Trends in wealth management
Peter Hall speaks to Inflexion about retaining a personal touch as wealth managers adopt technology.
Market consolidation is often not paying enough attention to culture and will in many cases fall flat on its face.
I am seeing consolidation creating loose collections of advisory businesses with insufficient focus on achieving consistent and better offerings for clients, and also without thinking enough about whether the larger firm will be a good home for the advisers over the long-term. People are often focused on the easy bit – achieving the shareholder value through putting businesses together and driving out cost synergies. But they’re not thinking about the cultural fit, and this is absolutely critical in a people business. Usually deals see an upfront payment and then an earn-out down the line. If people don’t feel the larger business is a good long-term home for them, the advisers won’t want to stay and will bail-out when the second dollop of cash arrives. I can see this happening at a number of firms. Some may even set up again on their own – having been part of smaller, entrepreneurial businesses, they don’t like the experience of a large firm so they make some money selling their business and then look to do it again.
Of course there are exceptions. The Schroders, Cazenove, Hoare merger really started from a shared culture and we paid a lot of attention to that at Tilney.
B2C fintech in wealth management will struggle to make an impact without distribution alliances because of the high cost of client acquisition. But even then, it’s unlikely to succeed.
Money is often spent on traditional advertising, for example on the underground, but it doesn’t generate an attractive return on marketing spend for most. And I haven’t seen any fintech firms generate strong returns through social media advertising – despite all the talk about LinkedIn and Sky. So the natural thing for fintech to try and do is to form an alliance with someone that does have that customer base so they can offer their service to those clients.
I think this strategy is often flawed, because it assumes the customers of the distribution network will be happy to be cross-sold to. The reality is this doesn’t tend to be the case in wealth management, because the industry is about trust and very personal service, so these clients in fact will not be happy to be cross-sold into from another service.
The constraints of GDPR will also make it difficult, because permission to cross-market to those clients is heavily constrained. I am yet to see a single example of this working within wealth management.
In the B2B fintech space, customer management systems are key.
This software is used all day everyday by advisers to look after their clients and is really important to them. So while advisers are happy to switch platforms, they tend to be loyal to their customer management software provider, meaning these software providers seem to hold the key to distribution to IFAs, much more so than the platforms. It applies to distribution not only of asset management but also of a range of systems applications via an ‘app store’ hosted by a customer management firm like Intelliflo. The recent acquisition of Intelliflo by Invesco had that motivation behind it – distributing asset management to IFAs through the software firm.
The market is evolving and to succeed, wealth managers will need to remain true people businesses with a strong culture of excellent personal service... It's using tech to support, not replace, a people business.
B2B fintech will also be key in transforming client service and the productivity of wealth businesses.
Wealth management businesses are still, compared to other industries, backward in their use of digital to make the client experience seamless across channels – and very clunky in their continued use of forms and paperwork with lots of re-entering of data.

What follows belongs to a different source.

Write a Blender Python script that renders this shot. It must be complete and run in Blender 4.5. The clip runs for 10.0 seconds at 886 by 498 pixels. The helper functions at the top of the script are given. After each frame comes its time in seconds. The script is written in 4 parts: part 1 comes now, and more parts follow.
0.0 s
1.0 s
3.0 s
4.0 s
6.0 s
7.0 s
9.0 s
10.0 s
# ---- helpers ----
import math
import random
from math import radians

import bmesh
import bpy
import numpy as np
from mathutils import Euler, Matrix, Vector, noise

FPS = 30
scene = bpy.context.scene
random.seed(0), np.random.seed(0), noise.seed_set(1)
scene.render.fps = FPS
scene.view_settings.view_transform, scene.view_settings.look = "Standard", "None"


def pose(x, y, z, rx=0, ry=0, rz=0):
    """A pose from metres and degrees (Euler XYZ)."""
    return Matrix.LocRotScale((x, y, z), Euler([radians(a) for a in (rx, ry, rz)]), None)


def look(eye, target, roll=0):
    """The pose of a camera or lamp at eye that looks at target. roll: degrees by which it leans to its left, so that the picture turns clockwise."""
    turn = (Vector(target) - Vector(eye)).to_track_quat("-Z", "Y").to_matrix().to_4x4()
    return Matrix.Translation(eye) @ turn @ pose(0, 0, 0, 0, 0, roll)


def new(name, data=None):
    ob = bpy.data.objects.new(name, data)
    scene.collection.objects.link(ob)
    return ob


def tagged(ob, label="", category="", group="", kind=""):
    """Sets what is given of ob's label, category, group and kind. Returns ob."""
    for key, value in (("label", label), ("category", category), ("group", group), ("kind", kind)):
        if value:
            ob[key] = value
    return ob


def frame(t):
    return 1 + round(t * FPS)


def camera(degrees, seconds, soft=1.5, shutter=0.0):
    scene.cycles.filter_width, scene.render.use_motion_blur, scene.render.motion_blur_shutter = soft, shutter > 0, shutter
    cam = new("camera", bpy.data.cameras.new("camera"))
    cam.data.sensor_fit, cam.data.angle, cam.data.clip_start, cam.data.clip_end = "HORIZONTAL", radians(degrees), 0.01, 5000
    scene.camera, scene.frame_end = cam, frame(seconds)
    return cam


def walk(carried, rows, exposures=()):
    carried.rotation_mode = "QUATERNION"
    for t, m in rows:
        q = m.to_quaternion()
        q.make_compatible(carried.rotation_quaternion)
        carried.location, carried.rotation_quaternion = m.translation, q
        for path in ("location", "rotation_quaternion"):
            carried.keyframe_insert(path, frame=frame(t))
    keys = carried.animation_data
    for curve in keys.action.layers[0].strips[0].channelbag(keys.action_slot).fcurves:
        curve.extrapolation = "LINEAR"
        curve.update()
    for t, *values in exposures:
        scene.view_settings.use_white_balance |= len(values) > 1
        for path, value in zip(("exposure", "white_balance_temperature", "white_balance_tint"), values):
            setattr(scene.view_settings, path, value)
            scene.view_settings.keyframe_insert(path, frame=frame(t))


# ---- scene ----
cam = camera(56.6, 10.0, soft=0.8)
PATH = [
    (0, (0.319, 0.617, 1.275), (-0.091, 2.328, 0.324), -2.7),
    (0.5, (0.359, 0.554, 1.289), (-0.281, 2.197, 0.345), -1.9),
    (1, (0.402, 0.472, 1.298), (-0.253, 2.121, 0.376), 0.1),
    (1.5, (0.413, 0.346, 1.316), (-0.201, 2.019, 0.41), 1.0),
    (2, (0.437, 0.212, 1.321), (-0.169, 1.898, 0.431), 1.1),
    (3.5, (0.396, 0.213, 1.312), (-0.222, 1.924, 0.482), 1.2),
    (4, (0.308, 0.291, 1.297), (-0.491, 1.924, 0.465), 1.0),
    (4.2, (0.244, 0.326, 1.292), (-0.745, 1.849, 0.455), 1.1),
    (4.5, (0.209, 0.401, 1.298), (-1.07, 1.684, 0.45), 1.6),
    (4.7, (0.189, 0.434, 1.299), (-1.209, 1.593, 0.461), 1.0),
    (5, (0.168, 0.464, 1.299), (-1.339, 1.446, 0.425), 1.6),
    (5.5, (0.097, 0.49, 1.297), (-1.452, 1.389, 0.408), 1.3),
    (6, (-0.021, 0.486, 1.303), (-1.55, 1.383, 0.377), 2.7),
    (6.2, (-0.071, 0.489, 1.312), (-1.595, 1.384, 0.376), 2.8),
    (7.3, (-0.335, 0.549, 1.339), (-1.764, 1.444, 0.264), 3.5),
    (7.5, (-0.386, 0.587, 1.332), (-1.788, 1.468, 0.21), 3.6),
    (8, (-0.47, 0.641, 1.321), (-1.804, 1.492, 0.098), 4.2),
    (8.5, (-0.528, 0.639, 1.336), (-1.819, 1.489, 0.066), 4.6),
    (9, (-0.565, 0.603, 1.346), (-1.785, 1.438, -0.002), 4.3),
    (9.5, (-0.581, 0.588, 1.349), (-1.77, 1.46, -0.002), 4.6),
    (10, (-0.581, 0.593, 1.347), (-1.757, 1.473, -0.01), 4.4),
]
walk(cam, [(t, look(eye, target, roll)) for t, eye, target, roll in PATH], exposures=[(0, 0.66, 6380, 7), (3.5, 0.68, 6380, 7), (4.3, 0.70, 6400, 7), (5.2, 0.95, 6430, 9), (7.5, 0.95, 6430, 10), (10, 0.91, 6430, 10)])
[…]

People talk a lot about millennials wanting robo-advice. For me, the bigger issue is offering all clients the ability to deal with a firm however they want – and using technology to free up advisers to spend more time with their clients.
The self-directed platforms have a big opportunity to ‘upsell’ to advice.
People often assume that someone is either self-directed/wanting to make their own investment decisions, or wants advice. But I don’t think it’s as simple as that. I think people will want to make their own decisions on certain affairs, but will seek advice in others. For example pensions – such a complex area with so much at stake that most people do want some advice in this area. Attitudes can also change during a lifetime. One can accumulate a few investments and buy a few ISAs, but then reach a point in your life where you no longer have the time or inclination to manage this actively. The big self-directed players, Hargreaves Lansdowne and Interactive Investor, have huge customer bases and they can carry on providing the same service for people who want to do it themselves. But they have a wider opportunity to offer advice through a new ‘hybrid’ direct channel approach to their customers who are more comfortable than most people with direct channels.
The market is evolving and to succeed, wealth managers will need to remain true people businesses with a strong culture of excellent personal service. The human interaction to build trust and empathy will remain key in achieving peace of mind for clients. But the winners will need to combine it with leading technology to offer a multi-channel service and improve productivity. It’s using tech to support, not replace, a people business.
Peter has held a number of leadership roles in wealth management. He is due to start as Global Head of Wealth Management at Schroders in January 2019. Previously he was Chief Executive of Tilney, a leading UK wealth management firm with £24bn of client assets. He has also been Chief Executive of Bestinvest, Managing Director of UBS Wealth Management UK and Chief Executive of Barclays Stockbrokers, Investment Management and Trust Company.